Unable to load JavaScript and got pyppeteer error from webpage with requests

226 views Asked by At

I'm trying to scrape a webpage after login.

If I use only BeautifulSoup and requests I get

Please enable JavaScript to continue using this application.

So, I decided to use html_requests with the following code:

from requests_html import HTMLSession

session = HTMLSession()

session.get(url)
session.post(loginUrl, data = {"email":"[email protected]", "password": "Pass123"})


resp.html.render()

But I get the same error or:

pyppeteer.errors.PageError: net::ERR_SSL_VERSION_OR_CIPHER_MISMATCH

So I decided to use selenium, even though I really prefer to use request due to higher script speed.

When I use selenium, it works fine, but when I load the selenium's page source into BeautifulSoup, I again get the

Please enable JavaScript to continue using this application.

error page.

Why? On driver is loaded fine and I just parse the HTML page from selenium.

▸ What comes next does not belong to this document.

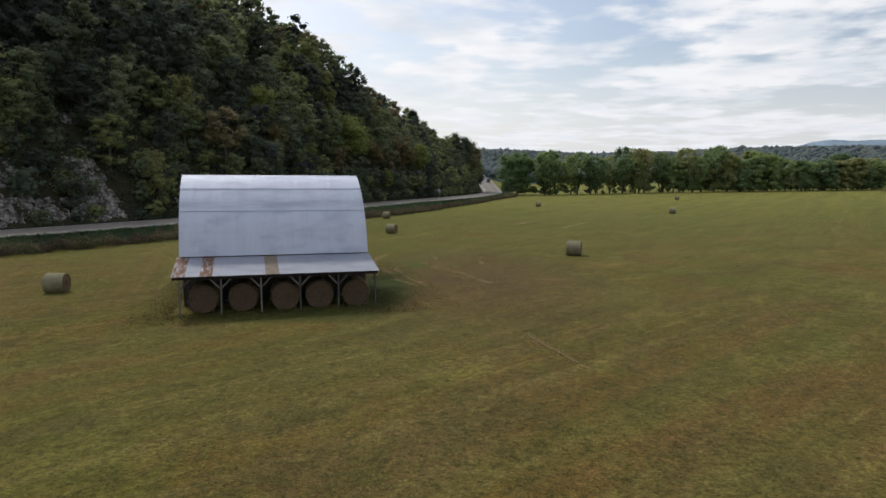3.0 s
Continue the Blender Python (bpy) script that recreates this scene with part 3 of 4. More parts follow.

How can I fix both the requests_html and BeautifulSoup errors?

1

There are 1 answers

5
baduker On BEST ANSWER

You don't really need either pyppeteer or selenium. You can log in using a plain request and get all the data you want.

The key here is to get the accessToken via the Login endpoint and then use it in subsequent requests.

The API calls I'm making here are the meat of the page after logging in. The rest of the HTML is just eye-candy. The data coming from the API corresponds to what you see on the site:

enter image description here

As for the pyppeteer.errors.PageError: net::ERR_SSL_VERSION_OR_CIPHER_MISMATCH, this error is typically caused by an SSL/TLS handshake failure. The server you're trying to connect to may be using an outdated or unsupported SSL/TLS version or cipher suite.

You can read more about the error here.

TL;DR: There's not much you can do about it.

I'd recommend using my approach (no browser, just API calls).

Benefits of the following approach:

  • lightweight
  • relatively fast
  • no SSL errors
  • full data

Here's how you can get the sale data:

import requests
from dateutil.parser import parse

login_url = "https://api-it.saywow.me/it-it/api/Users/Login"
sales_url = "https://api-it.saywow.me/it-it/api/Booking/GetCanBookSaleEvents"
payload = {
    "email": "YOUR_EMAIL",
    "password": "YOUR_PASSWORD",
}


def format_date(date: str) -> str:
    return parse(date).strftime("%d %B")


def show_sales(sales_data: list) -> None:
    for sale in sales_data:
        event = sale["saleEvent"]["saleEventName"]
        address = sale["saleEvent"]["addressFull"]
        start_date = format_date(sale["saleEvent"]["startDate"])
        end_date = format_date(sale["saleEvent"]["endDate"])
        is_booked = sale["isBooked"]

        template = f"""
Event: {event}
Address: {address}
Dates: {start_date} - {end_date}
Booked: {"Yes!" if is_booked else "You can book this event!"}
"""
        print(template)


def main() -> None:
    with requests.Session() as session:
        response = session.post(login_url, json=payload)
        token = response.json()["data"]["accessToken"]
        sales = session.post(
            sales_url,
            headers={"Authorization": f"Bearer {token}"},
        )
        show_sales(sales.json()["data"])


if __name__ == "__main__":
    main()

If you plug in your registration email and a valid password, you should see this:

Event: HOUSE OF LUXURY
Address: Viale John Fitzgerald Kennedy 54, Napoli NA
Dates: 08 December - 17 December
Booked: You can book this event!


Event: Monot Archive Sale
Address: Via Orobia 11, Milano MI
Dates: 28 November - 06 December
Booked: You can book this event!

There's plenty more in the sales_data table, like location, phone numbers, etc.

Here's a sample:

...

"addressName": "Via Orobia",
"addressNumber": "11",
"addressCity": "Milano",
"addressProvince": "MI",
"addressZip": "20139",
"addressCountry": "IT",
"addressLat": 45.4426322,
"addressLon": 9.2056631,

...